┌──
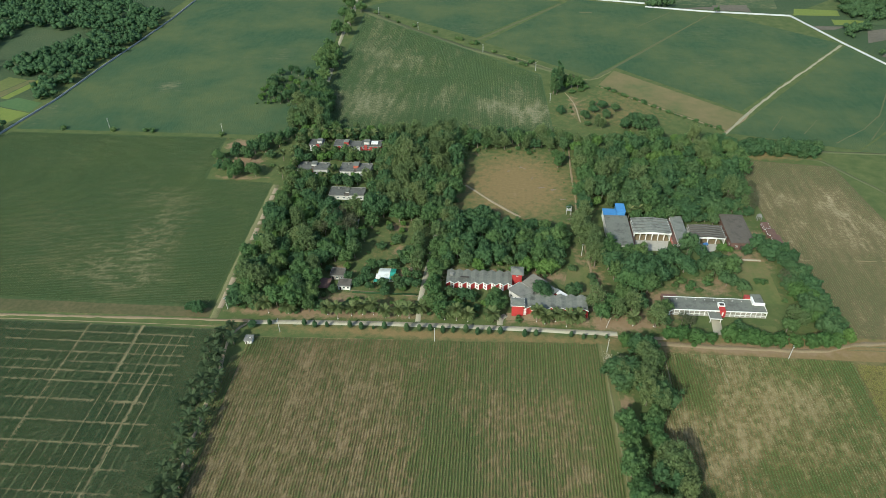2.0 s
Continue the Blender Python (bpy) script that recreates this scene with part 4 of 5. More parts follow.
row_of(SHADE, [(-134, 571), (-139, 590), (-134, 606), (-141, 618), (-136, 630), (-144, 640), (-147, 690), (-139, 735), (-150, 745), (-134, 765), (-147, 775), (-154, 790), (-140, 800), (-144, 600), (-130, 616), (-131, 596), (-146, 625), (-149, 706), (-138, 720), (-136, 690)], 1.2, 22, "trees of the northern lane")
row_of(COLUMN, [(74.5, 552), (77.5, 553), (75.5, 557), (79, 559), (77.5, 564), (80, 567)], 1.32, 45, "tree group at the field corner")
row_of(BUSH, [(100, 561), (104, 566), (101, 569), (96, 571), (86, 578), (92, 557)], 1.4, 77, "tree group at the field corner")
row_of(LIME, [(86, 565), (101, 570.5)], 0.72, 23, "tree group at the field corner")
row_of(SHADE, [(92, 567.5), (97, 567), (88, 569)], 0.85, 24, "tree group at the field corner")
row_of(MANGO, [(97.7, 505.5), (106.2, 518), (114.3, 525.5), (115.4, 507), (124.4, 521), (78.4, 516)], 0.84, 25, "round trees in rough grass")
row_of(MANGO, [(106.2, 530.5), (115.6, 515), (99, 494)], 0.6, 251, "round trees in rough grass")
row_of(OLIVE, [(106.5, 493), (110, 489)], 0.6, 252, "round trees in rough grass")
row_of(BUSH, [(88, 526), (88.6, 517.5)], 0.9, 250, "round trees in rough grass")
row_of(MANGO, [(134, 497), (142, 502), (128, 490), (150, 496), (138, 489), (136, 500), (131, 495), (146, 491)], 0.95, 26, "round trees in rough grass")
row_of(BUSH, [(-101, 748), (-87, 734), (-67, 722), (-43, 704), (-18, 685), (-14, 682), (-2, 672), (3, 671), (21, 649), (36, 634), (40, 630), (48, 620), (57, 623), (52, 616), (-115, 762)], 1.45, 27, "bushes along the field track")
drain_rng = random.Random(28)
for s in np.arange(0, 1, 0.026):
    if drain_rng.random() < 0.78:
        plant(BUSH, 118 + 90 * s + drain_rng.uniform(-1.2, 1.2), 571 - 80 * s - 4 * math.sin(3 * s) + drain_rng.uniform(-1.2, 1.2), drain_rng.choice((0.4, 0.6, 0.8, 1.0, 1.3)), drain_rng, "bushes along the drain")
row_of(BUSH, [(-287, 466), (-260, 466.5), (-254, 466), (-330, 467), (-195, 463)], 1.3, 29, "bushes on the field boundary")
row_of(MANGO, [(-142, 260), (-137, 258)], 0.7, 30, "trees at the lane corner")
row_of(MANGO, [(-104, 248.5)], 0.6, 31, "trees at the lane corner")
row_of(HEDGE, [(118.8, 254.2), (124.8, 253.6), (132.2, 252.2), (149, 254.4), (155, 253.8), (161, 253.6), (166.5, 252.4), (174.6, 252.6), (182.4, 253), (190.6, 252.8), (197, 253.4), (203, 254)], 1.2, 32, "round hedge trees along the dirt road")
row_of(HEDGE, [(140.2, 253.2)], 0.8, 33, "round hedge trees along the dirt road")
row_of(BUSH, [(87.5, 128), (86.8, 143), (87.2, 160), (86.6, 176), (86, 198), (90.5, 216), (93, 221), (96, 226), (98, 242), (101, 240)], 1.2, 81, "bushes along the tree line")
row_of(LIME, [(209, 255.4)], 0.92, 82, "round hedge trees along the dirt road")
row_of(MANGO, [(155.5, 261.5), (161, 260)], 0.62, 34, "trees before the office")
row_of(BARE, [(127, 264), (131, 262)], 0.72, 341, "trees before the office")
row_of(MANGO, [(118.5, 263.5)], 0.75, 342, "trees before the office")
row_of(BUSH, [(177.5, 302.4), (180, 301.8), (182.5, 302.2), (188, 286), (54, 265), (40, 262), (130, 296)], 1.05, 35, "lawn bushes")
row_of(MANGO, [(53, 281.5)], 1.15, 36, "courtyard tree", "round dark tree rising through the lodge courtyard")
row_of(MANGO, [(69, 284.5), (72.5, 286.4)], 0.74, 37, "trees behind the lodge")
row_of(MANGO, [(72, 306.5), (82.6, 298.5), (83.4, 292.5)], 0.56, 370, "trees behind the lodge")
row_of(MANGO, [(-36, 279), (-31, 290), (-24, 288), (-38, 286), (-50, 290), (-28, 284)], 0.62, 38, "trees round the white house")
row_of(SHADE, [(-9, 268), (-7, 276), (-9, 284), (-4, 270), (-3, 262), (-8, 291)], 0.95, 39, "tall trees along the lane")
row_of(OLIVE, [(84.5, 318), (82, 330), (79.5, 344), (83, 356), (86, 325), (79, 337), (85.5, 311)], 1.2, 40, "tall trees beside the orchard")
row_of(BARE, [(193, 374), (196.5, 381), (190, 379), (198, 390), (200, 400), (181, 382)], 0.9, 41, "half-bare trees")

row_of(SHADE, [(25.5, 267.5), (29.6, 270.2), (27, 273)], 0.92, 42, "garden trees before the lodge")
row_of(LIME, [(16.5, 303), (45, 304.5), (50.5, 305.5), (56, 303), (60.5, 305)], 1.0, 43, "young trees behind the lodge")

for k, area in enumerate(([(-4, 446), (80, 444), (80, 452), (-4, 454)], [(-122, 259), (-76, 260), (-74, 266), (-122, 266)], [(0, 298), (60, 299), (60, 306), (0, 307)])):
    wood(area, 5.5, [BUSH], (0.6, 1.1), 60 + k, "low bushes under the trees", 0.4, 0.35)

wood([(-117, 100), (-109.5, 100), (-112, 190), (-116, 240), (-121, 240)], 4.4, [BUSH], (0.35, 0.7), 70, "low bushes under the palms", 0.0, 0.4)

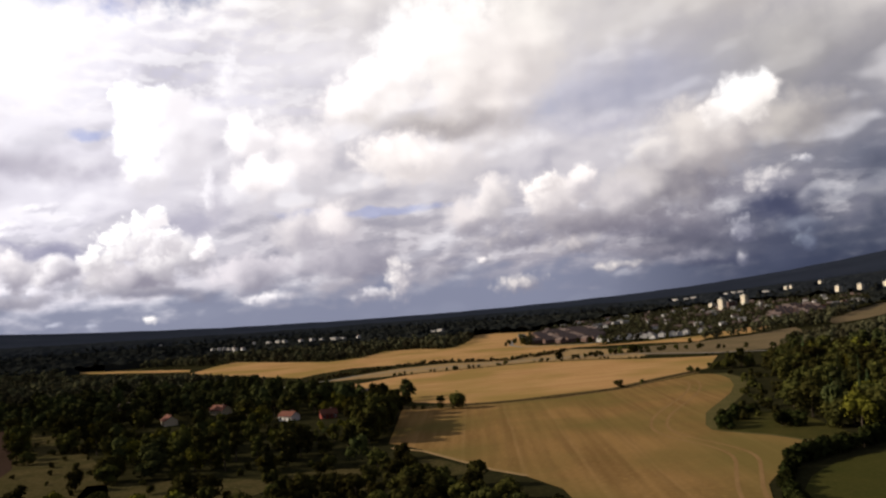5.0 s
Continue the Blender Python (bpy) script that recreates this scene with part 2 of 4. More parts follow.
└──
* Stated goal *
All the lines above are to be reproduced exactly, except the pictures.

* Problem solution *
2.0 s
Continue the Blender Python (bpy) script that recreates this scene with part 4 of 5. More parts follow.
row_of(SHADE, [(-134, 571), (-139, 590), (-134, 606), (-141, 618), (-136, 630), (-144, 640), (-147, 690), (-139, 735), (-150, 745), (-134, 765), (-147, 775), (-154, 790), (-140, 800), (-144, 600), (-130, 616), (-131, 596), (-146, 625), (-149, 706), (-138, 720), (-136, 690)], 1.2, 22, "trees of the northern lane")
row_of(COLUMN, [(74.5, 552), (77.5, 553), (75.5, 557), (79, 559), (77.5, 564), (80, 567)], 1.32, 45, "tree group at the field corner")
row_of(BUSH, [(100, 561), (104, 566), (101, 569), (96, 571), (86, 578), (92, 557)], 1.4, 77, "tree group at the field corner")
row_of(LIME, [(86, 565), (101, 570.5)], 0.72, 23, "tree group at the field corner")
row_of(SHADE, [(92, 567.5), (97, 567), (88, 569)], 0.85, 24, "tree group at the field corner")
row_of(MANGO, [(97.7, 505.5), (106.2, 518), (114.3, 525.5), (115.4, 507), (124.4, 521), (78.4, 516)], 0.84, 25, "round trees in rough grass")
row_of(MANGO, [(106.2, 530.5), (115.6, 515), (99, 494)], 0.6, 251, "round trees in rough grass")
row_of(OLIVE, [(106.5, 493), (110, 489)], 0.6, 252, "round trees in rough grass")
row_of(BUSH, [(88, 526), (88.6, 517.5)], 0.9, 250, "round trees in rough grass")
row_of(MANGO, [(134, 497), (142, 502), (128, 490), (150, 496), (138, 489), (136, 500), (131, 495), (146, 491)], 0.95, 26, "round trees in rough grass")
row_of(BUSH, [(-101, 748), (-87, 734), (-67, 722), (-43, 704), (-18, 685), (-14, 682), (-2, 672), (3, 671), (21, 649), (36, 634), (40, 630), (48, 620), (57, 623), (52, 616), (-115, 762)], 1.45, 27, "bushes along the field track")
drain_rng = random.Random(28)
for s in np.arange(0, 1, 0.026):
    if drain_rng.random() < 0.78:
        plant(BUSH, 118 + 90 * s + drain_rng.uniform(-1.2, 1.2), 571 - 80 * s - 4 * math.sin(3 * s) + drain_rng.uniform(-1.2, 1.2), drain_rng.choice((0.4, 0.6, 0.8, 1.0, 1.3)), drain_rng, "bushes along the drain")
row_of(BUSH, [(-287, 466), (-260, 466.5), (-254, 466), (-330, 467), (-195, 463)], 1.3, 29, "bushes on the field boundary")
row_of(MANGO, [(-142, 260), (-137, 258)], 0.7, 30, "trees at the lane corner")
row_of(MANGO, [(-104, 248.5)], 0.6, 31, "trees at the lane corner")
row_of(HEDGE, [(118.8, 254.2), (124.8, 253.6), (132.2, 252.2), (149, 254.4), (155, 253.8), (161, 253.6), (166.5, 252.4), (174.6, 252.6), (182.4, 253), (190.6, 252.8), (197, 253.4), (203, 254)], 1.2, 32, "round hedge trees along the dirt road")
row_of(HEDGE, [(140.2, 253.2)], 0.8, 33, "round hedge trees along the dirt road")
row_of(BUSH, [(87.5, 128), (86.8, 143), (87.2, 160), (86.6, 176), (86, 198), (90.5, 216), (93, 221), (96, 226), (98, 242), (101, 240)], 1.2, 81, "bushes along the tree line")
row_of(LIME, [(209, 255.4)], 0.92, 82, "round hedge trees along the dirt road")
row_of(MANGO, [(155.5, 261.5), (161, 260)], 0.62, 34, "trees before the office")
row_of(BARE, [(127, 264), (131, 262)], 0.72, 341, "trees before the office")
row_of(MANGO, [(118.5, 263.5)], 0.75, 342, "trees before the office")
row_of(BUSH, [(177.5, 302.4), (180, 301.8), (182.5, 302.2), (188, 286), (54, 265), (40, 262), (130, 296)], 1.05, 35, "lawn bushes")
row_of(MANGO, [(53, 281.5)], 1.15, 36, "courtyard tree", "round dark tree rising through the lodge courtyard")
row_of(MANGO, [(69, 284.5), (72.5, 286.4)], 0.74, 37, "trees behind the lodge")
row_of(MANGO, [(72, 306.5), (82.6, 298.5), (83.4, 292.5)], 0.56, 370, "trees behind the lodge")
row_of(MANGO, [(-36, 279), (-31, 290), (-24, 288), (-38, 286), (-50, 290), (-28, 284)], 0.62, 38, "trees round the white house")
row_of(SHADE, [(-9, 268), (-7, 276), (-9, 284), (-4, 270), (-3, 262), (-8, 291)], 0.95, 39, "tall trees along the lane")
row_of(OLIVE, [(84.5, 318), (82, 330), (79.5, 344), (83, 356), (86, 325), (79, 337), (85.5, 311)], 1.2, 40, "tall trees beside the orchard")
row_of(BARE, [(193, 374), (196.5, 381), (190, 379), (198, 390), (200, 400), (181, 382)], 0.9, 41, "half-bare trees")

row_of(SHADE, [(25.5, 267.5), (29.6, 270.2), (27, 273)], 0.92, 42, "garden trees before the lodge")
row_of(LIME, [(16.5, 303), (45, 304.5), (50.5, 305.5), (56, 303), (60.5, 305)], 1.0, 43, "young trees behind the lodge")

for k, area in enumerate(([(-4, 446), (80, 444), (80, 452), (-4, 454)], [(-122, 259), (-76, 260), (-74, 266), (-122, 266)], [(0, 298), (60, 299), (60, 306), (0, 307)])):
    wood(area, 5.5, [BUSH], (0.6, 1.1), 60 + k, "low bushes under the trees", 0.4, 0.35)

wood([(-117, 100), (-109.5, 100), (-112, 190), (-116, 240), (-121, 240)], 4.4, [BUSH], (0.35, 0.7), 70, "low bushes under the palms", 0.0, 0.4)

5.0 s
Continue the Blender Python (bpy) script that recreates this scene with part 2 of 4. More parts follow.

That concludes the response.